▶ _Dataset excerpt_
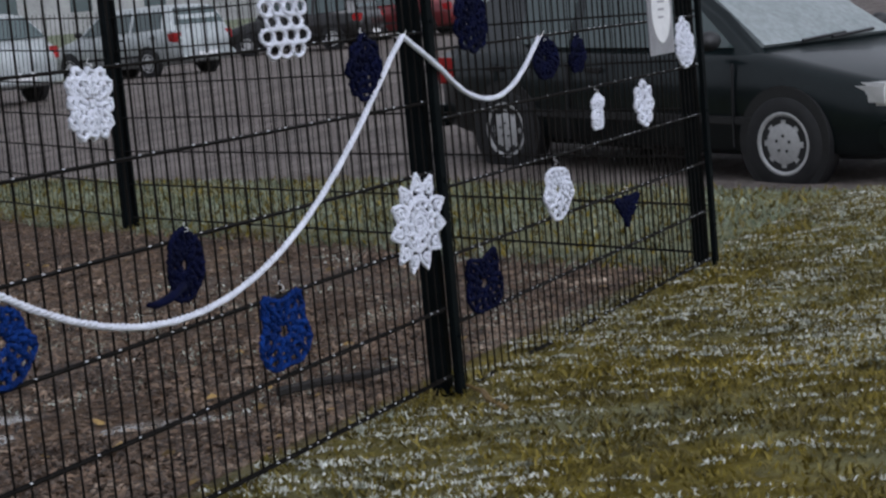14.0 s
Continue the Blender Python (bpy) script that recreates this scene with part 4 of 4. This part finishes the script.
def wheel(parent, x, y, side, r, spokes):
    """A tyre with its cover; side is -1 or 1 for the way the cover faces."""
    w = new("wheel")
    w.parent = parent
    w.matrix_basis = pose(x, y, r, 0, 0, 0)
    bm = bmesh.new()
    prof = [(r * 0.66, 0.085), (r * 0.93, 0.088), (r, 0.062), (r, -0.062), (r * 0.93, -0.088), (r * 0.66, -0.085)]
    n = 36
    grid = [[bm.verts.new((p * math.cos(k * math.tau / n), q, p * math.sin(k * math.tau / n))) for p, q in prof] for k in range(n)]
    for k in range(n):
        for j in range(len(prof) - 1):
            bm.faces.new((grid[k][j], grid[k][j + 1], grid[(k + 1) % n][j + 1], grid[(k + 1) % n][j]))
    part("tyre", bm, M_TYRE, w, smooth=True)
    # a dished cover with a rolled rim, a ring of slots and the bolt holes
    bm = bmesh.new()
    n = spokes * 6
    prof = [(0.001, 0.086), (0.20, 0.086), (0.40, 0.080), (0.42, 0.078), (0.57, 0.074), (0.60, 0.084), (0.655, 0.086), (0.68, 0.074)]
    grid = [[bm.verts.new((p * r * math.cos(k * math.tau / n), side * q, p * r * math.sin(k * math.tau / n))) for p, q in prof] for k in range(n)]
    for k in range(n):
        for j in range(len(prof) - 1):
            if j == 3 and k % 6 in (1, 2, 3, 4):
                continue
            bm.faces.new((grid[k][j], grid[k][j + 1], grid[(k + 1) % n][j + 1], grid[(k + 1) % n][j]))
    rim = part("rim", bm, M_RIM, w, smooth=True)
    for k in range(5):
        a = k * math.tau / 5 + 0.3
        bm = bmesh.new()
        bmesh.ops.create_cone(bm, cap_ends=True, segments=10, radius1=r * 0.036, radius2=r * 0.032, depth=0.006, matrix=Matrix.Translation((r * 0.17 * math.cos(a), side * 0.087, r * 0.17 * math.sin(a))) @ Matrix.Rotation(radians(90), 4, "X"))
        part("bolt_hole", bm, M_TRIM, rim)
    bm = bmesh.new()
    bmesh.ops.create_cone(bm, cap_ends=True, segments=28, radius1=r * 0.64, radius2=r * 0.64, depth=0.12, matrix=Matrix.Rotation(radians(90), 4, "X"))
    part("hub", bm, M_TRIM, w)
    return w


def car(x, y, z, turn, label, colour, length=4.0, height=1.42, width=1.68, kind="hatch", tilt=0.0, spokes=8, wheel_r=0.295, front_axle=None):
    o = empty("car", (x, y, z), turn)
    o.matrix_basis = o.matrix_basis @ Matrix.Rotation(radians(tilt), 4, "Y")
    tagged(o, label, "car", "parked cars")
    L, hw = length / 2, width / 2
    belt = height * 0.64
    hood = height * 0.60
    tail = belt + 0.02 if kind != "sedan" else height * 0.66
    # lower body: nose to tail, (place along the car, top, bottom, half width)
    st = [(L, 0.50, 0.30, hw * 0.70), (L - 0.04, 0.66, 0.24, hw * 0.84), (L - 0.22, hood * 0.86, 0.21, hw * 0.95), (L - 0.62, hood * 0.96, 0.20, hw), (L - 1.0, belt * 0.99, 0.20, hw),
          (0.2, belt, 0.20, hw), (-L + 0.9, belt + 0.01, 0.21, hw), (-L + 0.3, tail, 0.24, hw * 0.97), (-L + 0.07, tail - 0.03, 0.28, hw * 0.90), (-L, tail - 0.22, 0.34, hw * 0.80)]
    secs = []
    for px, top, bot, w in st:
        mid = bot + (top - bot) * 0.55
        half = [(w * 0.80, bot), (w * 0.97, bot + 0.06), (w, mid), (w * 0.985, top - 0.09), (w * 0.93, top - 0.02), (w * 0.80, top)]
        secs.append([(px, a, b) for a, b in half] + [(px, -a, b) for a, b in half[::-1]] + [(px, half[0][0], half[0][1])])
    bm = bmesh.new()
    loft(bm, secs)
    bmesh.ops.remove_doubles(bm, verts=bm.verts, dist=0.0005)
    bmesh.ops.recalc_face_normals(bm, faces=bm.faces)
    body = part("body", bm, colour, o, smooth=False)
    for p in body.data.polygons:
        p.use_smooth = True
    # cabin
    back = {"hatch": (-L + 0.18, -L + 0.55), "wagon": (-L + 0.12, -L + 0.34), "sedan": (-L + 0.62, -L + 1.15)}[kind]
    ws0, ws1 = L - 1.0, L - 1.72
    bw, tw, rz = hw * 0.93, hw * 0.74, height
    prof = [(ws0, belt - 0.03, bw), (ws0 - (ws0 - ws1) * 0.5, (belt + rz) / 2 - 0.02, (bw + tw) / 2), (ws1, rz - 0.05, tw), (ws1 - 0.5, rz, tw * 0.98), (back[1] + 0.35, rz - 0.01, tw * 0.98), (back[1], rz - 0.06, tw), ((back[0] + back[1]) / 2 - 0.03, (belt + rz) / 2 - 0.02, (bw + tw) / 2), (back[0], belt - 0.03, bw)]
    bm = bmesh.new()
    cols = [[bm.verts.new((px, s * w, pz)) for s in (1, 0.82, 0, -0.82, -1)] for px, pz, w in prof]
    for c in cols[2:6]:
        c[0].co.z -= 0.035
        c[4].co.z -= 0.035
    for a, b in zip(cols[:-1], cols[1:]):
        for k in range(4):
            bm.faces.new((a[k], b[k], b[k + 1], a[k + 1]))
    for k in (0, 4):
        n = len(cols)
        for i in range(n // 2 - 1):
            vs = (cols[i][k], cols[i + 1][k], cols[n - 2 - i][k], cols[n - 1 - i][k])
            bm.faces.new(vs if k == 4 else vs[::-1])
    bmesh.ops.recalc_face_normals(bm, faces=bm.faces)
    sharp = [e for e in bm.edges if len(e.link_faces) == 2 and e.calc_face_angle() > 0.3]
    bmesh.ops.bevel(bm, geom=sharp, offset=0.045, segments=3, affect="EDGES", clamp_overlap=True)
    part("cabin", bm, colour, o, smooth=True)

    def pane(name, quad, out, material=M_GLASS):
        bm = bmesh.new()
        v = Vector(out)
        a = [bm.verts.new(Vector(p) + v * 0.012) for p in quad]
        b = [bm.verts.new(Vector(p) - v * 0.02) for p in quad]
        n = len(quad)
        bm.faces.new(a)
        bm.faces.new(b[::-1])
        for i in range(n):
            bm.faces.new((a[i], b[i], b[(i + 1) % n], a[(i + 1) % n]))
        bmesh.ops.recalc_face_normals(bm, faces=bm.faces)
        return part(name, bm, material, o)

    def on_side(px, f, s):
        """A point of the side glass: f from belt (0) to roof (1)."""
        return (px, s * (bw + (tw - bw) * f), belt - 0.03 + (rz - 0.085 - belt + 0.03) * f)

    mid = (ws1 + back[1]) / 2
    for s in (1, -1):
        out = (0, s, 0.25)
        pane("side_window", [on_side(ws0 - 0.22, 0.10, s), on_side(mid + 0.05, 0.10, s), on_side(mid + 0.05, 0.93, s), on_side(ws1 - 0.02, 0.93, s)], out)
        pane("side_window", [on_side(mid - 0.05, 0.10, s), on_side(back[0] + (0.80 if kind == "hatch" else 0.36), 0.16, s), on_side(back[1] + (0.40 if kind == "hatch" else 0.18), 0.88, s), on_side(mid - 0.05, 0.93, s)], out)
    pane("windscreen", [(ws0 - 0.03, bw * 0.90, belt + 0.02), (ws0 - 0.03, -bw * 0.90, belt + 0.02), (ws1 + 0.05, -tw * 0.92, rz - 0.075), (ws1 + 0.05, tw * 0.92, rz - 0.075)], (0.8, 0, 0.6), M_SKYGLASS)
    pane("rear_window", [(back[0] + 0.03, bw * 0.86, belt + 0.10), (back[0] + 0.03, -bw * 0.86, belt + 0.10), (back[1] - 0.03, -tw * 0.88, rz - 0.10), (back[1] - 0.03, tw * 0.88, rz - 0.10)], (-0.85, 0, 0.5))
    # lamps, bumpers, plates
    for s in (1, -1):
        bm = bmesh.new()
        box(bm, (L - 0.30, s * hw * 0.72 - 0.17, 0.56), (L - 0.055, s * hw * 0.72 + 0.17, 0.70), 0.02)
        part("headlight", bm, M_LAMP, o)
        bm = bmesh.new()
        box(bm, (-L + 0.03, s * hw * 0.83 - 0.10, belt - 0.26), (-L + 0.30, s * hw * 0.83 + 0.10, belt - 0.06), 0.02)
        part("tail_light", bm, M_RED, o)
        bm = bmesh.new()
        bmesh.ops.create_uvsphere(bm, u_segments=12, v_segments=8, radius=1, matrix=Matrix.Translation((ws0 - 0.30, s * (hw + 0.09), belt + 0.07)) @ Matrix.Diagonal((0.07, 0.10, 0.065, 1)))
        part("wing_mirror", bm, M_TRIM, o, smooth=True)
        bm = bmesh.new()
        box(bm, (-L + 1.0, s * hw - 0.012, 0.42), (L - 1.0, s * hw + 0.012, 0.475), 0.006)
        part("rubbing_strip", bm, M_TRIM, o)
        for px in (mid + 0.25, mid - 0.75):
            bm = bmesh.new()
            box(bm, (px - 0.08, s * hw - 0.02, belt - 0.15), (px + 0.08, s * hw + 0.018, belt - 0.115), 0.006)
            part("door_handle", bm, M_TRIM, o)
        for px in (ws0 - 0.18, mid, back[0] + 0.55):
            bm = bmesh.new()
            box(bm, (px - 0.004, s * hw - 0.02, 0.27), (px + 0.004, s * hw + 0.002, belt - 0.08))
            part("door_gap", bm, M_TRIM, o)
    for px, s in ((L - 0.06, 1), (-L + 0.02, -1)):
        bm = bmesh.new()
        box(bm, (px - 0.07, -hw * 0.93, 0.30), (px + 0.07, hw * 0.93, 0.47), 0.03)
        bp = part("bumper", bm, colour, o)
        bm = bmesh.new()
        q = px + s * 0.072
        box(bm, (min(q, q + s * 0.012), -0.26, 0.36), (max(q, q + s * 0.012), 0.26, 0.46), 0.002)
        part("plate", bm, M_PAPER, bp)
    for k, s in ((0.10, 1), (0.42, 1)):
        bm = bmesh.new()
        tube(bm, [(ws0 + 0.005, k - 0.45, belt + 0.03), (ws0 - 0.02, k + 0.05, belt + 0.05)], 0.012, seg=5)
        part("wiper", bm, M_TRIM, o)
    # wheels in their dark arches
    fa = front_axle if front_axle else L - 0.78
    for px in (fa, fa - 2.5 * length / 4.1):
        for s in (1, -1):
            bm = bmesh.new()
            bmesh.ops.create_cone(bm, cap_ends=True, segments=32, radius1=wheel_r + 0.045, radius2=wheel_r + 0.045, depth=0.12, matrix=Matrix.Translation((px, s * (hw - 0.052), wheel_r + 0.015)) @ Matrix.Rotation(radians(90), 4, "X"))
            part("wheel_arch", bm, M_TRIM, o)
            wheel(o, px, s * (hw - 0.068), s, wheel_r, spokes)
    return o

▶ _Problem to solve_
Find every line that has "with" in it, then return those lines.

▶ _Answer below_
Continue the Blender Python (bpy) script that recreates this scene with part 4 of 4. This part finishes the script.
    """A tyre with its cover; side is -1 or 1 for the way the cover faces."""
    # a dished cover with a rolled rim, a ring of slots and the bolt holes